Theravada teaches rebirth is inevitable for all unenlightened beings, determined by the moral quality of their actions (karma).
Theravada Buddhism teaches that rebirth is not a possibility but a certainty for all beings who have not attained nirvana. This doctrine is foundational to Theravada understanding of existence. The Pali Canon, the earliest Buddhist scriptures, repeatedly affirms that ordinary unenlightened beings (those without stream-entry or higher attainments) will be reborn after death. This rebirth occurs automatically and does not require any conscious choice or divine judgment. The process continues indefinitely until a being achieves enlightenment and breaks the cycle of samsara, the round of repeated birth and death.
The only exception to inevitable rebirth is for those who have eliminated the mental defilements that bind them to existence. The Buddha taught that craving, ignorance, and clinging are the root causes that propel rebirth. Once these are permanently eliminated through the path to enlightenment, rebirth ceases.
Theravada teaching is explicit that karma—the intentional actions performed through body, speech, and mind—is the sole determining factor in where and how one is reborn. The Buddha stated in the Anguttara Nikaya that beings are "heir to their deeds" (karma). Wholesome actions rooted in generosity, compassion, and wisdom naturally produce fortunate rebirths, while unwholesome actions rooted in greed, hatred, and delusion produce unfortunate ones.
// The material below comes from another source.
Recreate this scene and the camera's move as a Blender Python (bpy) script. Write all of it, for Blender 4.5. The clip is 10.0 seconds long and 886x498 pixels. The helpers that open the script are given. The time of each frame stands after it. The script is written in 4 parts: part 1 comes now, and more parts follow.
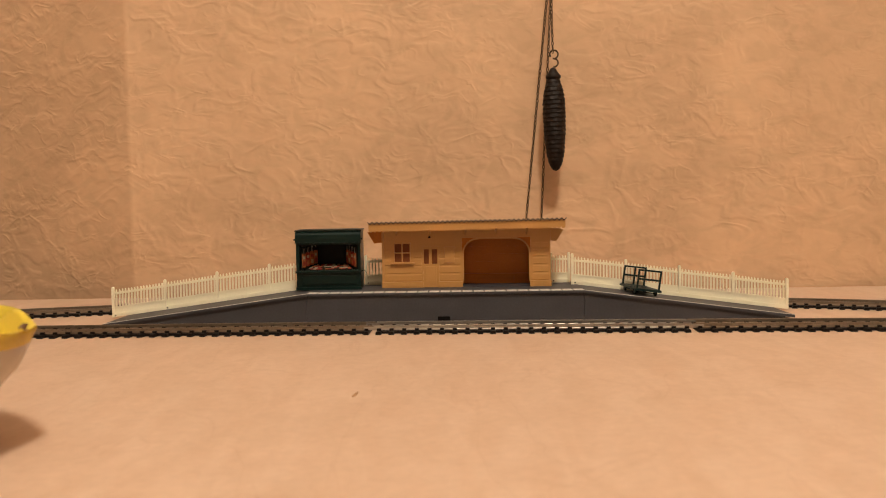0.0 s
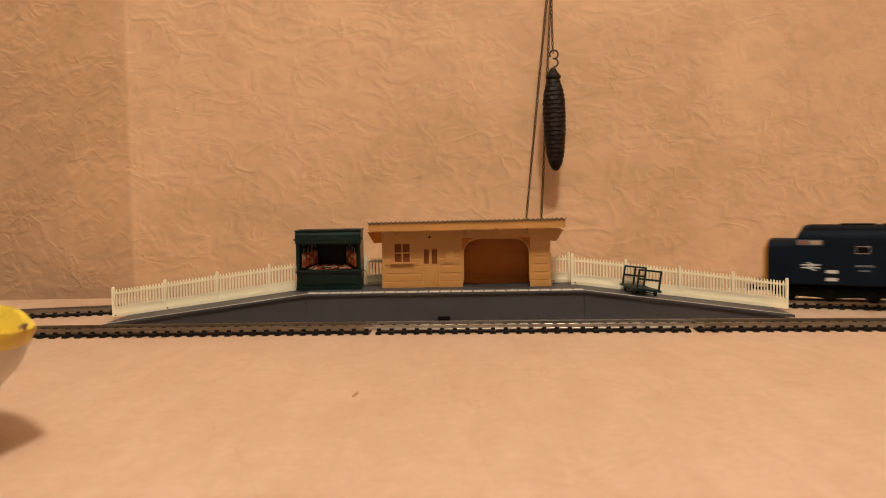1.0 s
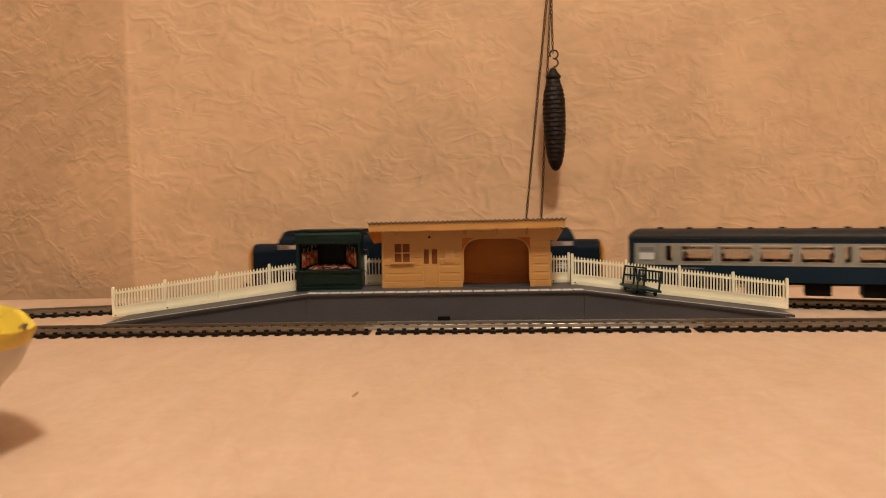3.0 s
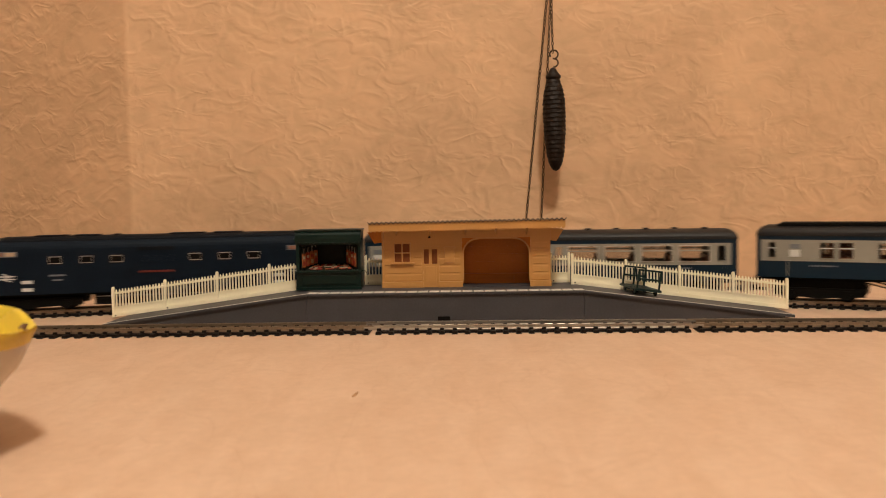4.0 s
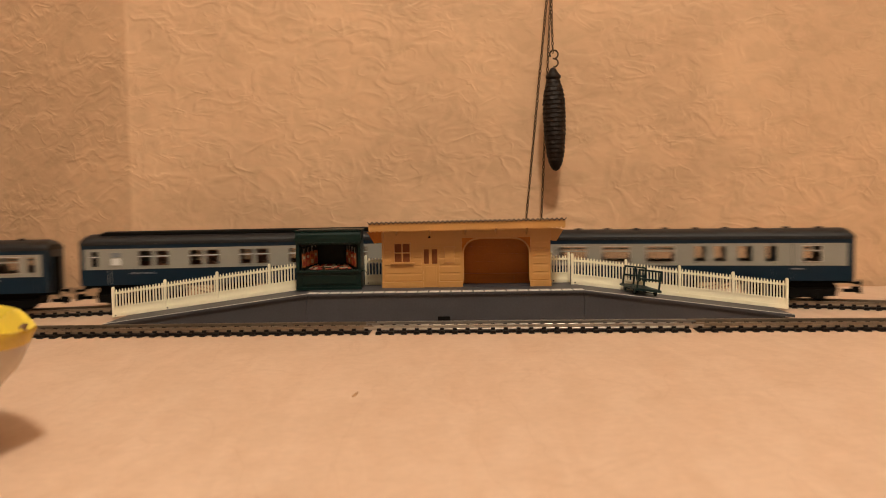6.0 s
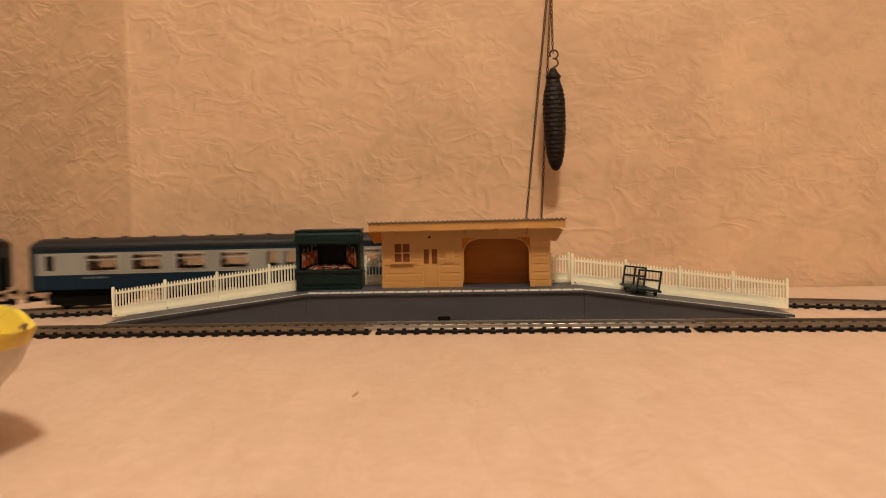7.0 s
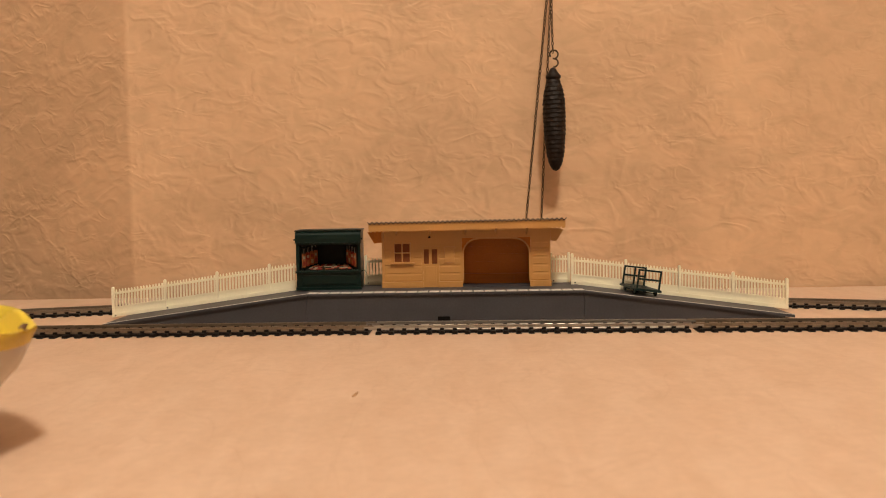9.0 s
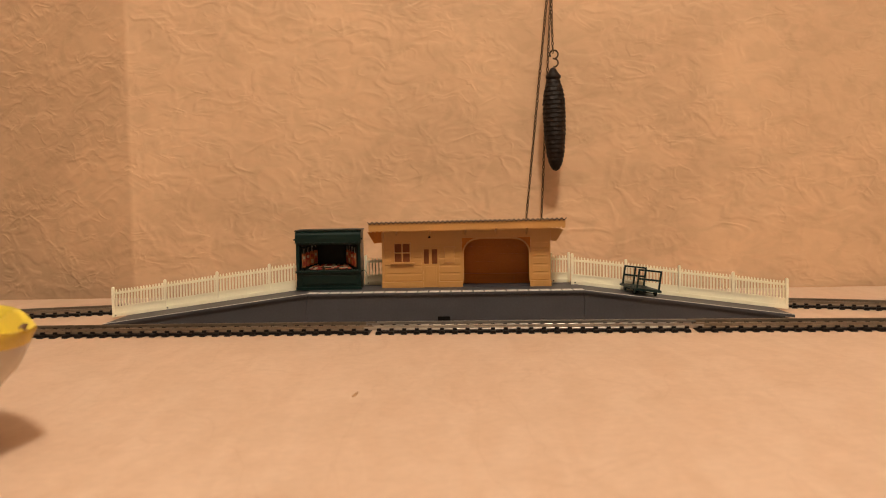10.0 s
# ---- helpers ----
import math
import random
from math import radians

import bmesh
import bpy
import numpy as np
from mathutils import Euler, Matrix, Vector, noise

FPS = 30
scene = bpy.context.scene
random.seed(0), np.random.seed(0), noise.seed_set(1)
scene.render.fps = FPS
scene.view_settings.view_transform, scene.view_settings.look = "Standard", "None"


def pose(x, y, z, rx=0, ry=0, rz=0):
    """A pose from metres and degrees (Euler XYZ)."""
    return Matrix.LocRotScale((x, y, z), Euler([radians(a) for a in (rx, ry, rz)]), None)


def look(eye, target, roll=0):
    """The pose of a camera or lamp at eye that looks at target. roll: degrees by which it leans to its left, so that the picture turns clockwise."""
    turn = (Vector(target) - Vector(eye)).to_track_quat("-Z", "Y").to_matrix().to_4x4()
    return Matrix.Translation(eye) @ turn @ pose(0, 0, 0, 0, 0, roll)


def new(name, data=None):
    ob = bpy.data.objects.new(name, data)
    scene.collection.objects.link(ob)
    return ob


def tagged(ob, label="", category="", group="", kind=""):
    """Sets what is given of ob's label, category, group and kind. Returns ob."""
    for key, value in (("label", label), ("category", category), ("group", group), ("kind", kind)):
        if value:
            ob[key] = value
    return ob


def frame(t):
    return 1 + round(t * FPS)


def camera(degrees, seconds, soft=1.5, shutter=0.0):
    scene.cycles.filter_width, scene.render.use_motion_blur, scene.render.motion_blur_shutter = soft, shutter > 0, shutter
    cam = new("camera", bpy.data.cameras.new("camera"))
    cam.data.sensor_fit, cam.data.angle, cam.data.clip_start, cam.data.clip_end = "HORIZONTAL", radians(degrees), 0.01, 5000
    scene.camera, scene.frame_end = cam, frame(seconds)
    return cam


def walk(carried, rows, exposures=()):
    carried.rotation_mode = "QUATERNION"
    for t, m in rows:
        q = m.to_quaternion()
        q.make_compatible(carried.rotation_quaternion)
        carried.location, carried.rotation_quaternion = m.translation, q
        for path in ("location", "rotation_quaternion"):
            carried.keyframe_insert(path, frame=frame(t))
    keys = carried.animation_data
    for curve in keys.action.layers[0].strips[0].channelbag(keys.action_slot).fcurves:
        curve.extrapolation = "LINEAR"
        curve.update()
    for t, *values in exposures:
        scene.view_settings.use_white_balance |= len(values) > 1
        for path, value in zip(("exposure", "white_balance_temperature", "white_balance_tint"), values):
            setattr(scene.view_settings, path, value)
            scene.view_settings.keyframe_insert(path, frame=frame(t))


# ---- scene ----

This is not punishment or reward administered by any external force. Rather, karma operates as a natural law of moral causality. Good deeds create positive mental habits and dispositions that naturally orient a being toward better circumstances at rebirth, while harmful deeds create negative patterns that lead to suffering. The quality of one's intentions is particularly important—Theravada emphasizes that it is the intention (cetana) behind an action that determines its karmic potency, not merely the external act itself.
Theravada describes five primary realms into which beings can be reborn, determined by the weight and type of their karma. These are: the hell realm (apaya), the animal realm, the ghost realm (preta), the human realm, and the divine realms (deva). Some Theravada texts mention six realms by subdividing the divine realms, but the five-realm scheme is most common.
Rebirth in lower realms results from serious unwholesome actions—particularly killing, theft, sexual misconduct, intoxication, and false speech, especially when combined with hatred or delusion. Rebirth in the human realm typically follows moderate wholesome conduct and is considered precious because human existence provides the optimal conditions for practicing the path to enlightenment. Rebirth in divine realms follows sustained generosity, ethical conduct, and meditation, though even gods eventually die and are reborn again because they have not eliminated the root causes of rebirth.
Theravada texts describe rebirth as occurring through a process called patisandhi, or consciousness-linking. At the moment of death, the last conscious moment of the dying being contains a kamma (karma) that is capable of producing rebirth. This final karma determines what consciousness arises at the next birth. The Visuddhimagga, a classical Theravada commentary, explains that the rebirth consciousness instantaneously establishes itself in a new body determined by the potency of that final acting karma.
This happens without any conscious entity traveling between lives. Rather, the process is one of continuous conditioning: the karma ripens as the natural outcome of previous intentional action, and a new conscious sequence begins with no "self" transmigrating. This avoids the idea of a permanent soul while maintaining responsibility for one's actions across lives.
Theravada recognizes that rebirth does not always follow immediately after death. Some karma ripens at the moment of death itself, producing immediate rebirth. Other karma may lie dormant and ripen only when appropriate conditions arise—sometimes many years or even centuries later. The Pali Canon distinguishes between four types of karma based on when they produce results: karma producing results in the present life, in the next life, in later lives, or never (if counteracted by opposing karma).
However, Theravada maintains that no karma is ever completely wasted or forgotten. It persists in the mental continuum until it eventually produces results. This explains why beings in the same circumstances may experience vastly different consequences—their individual karma differs, even if external conditions appear similar.
Theravada presents the doctrine of rebirth not as speculation but as essential motivation for ethical conduct and spiritual practice. Understanding that one's present actions will inevitably shape future existence creates urgency to live wholesomely and pursue the path to enlightenment. The teaching removes the notion that death is the end, emphasizing instead that liberation from rebirth through attaining nirvana is the ultimate goal worth pursuing.
This distinguishes Theravada from materialist worldviews while also distinguishing it from eternalist philosophies that posit permanent souls. The Theravada position is that rebirth is real and consequential, karma is real and determinative, yet there is no permanent self being reborn—only the continuous unfolding of causes and effects according to natural law.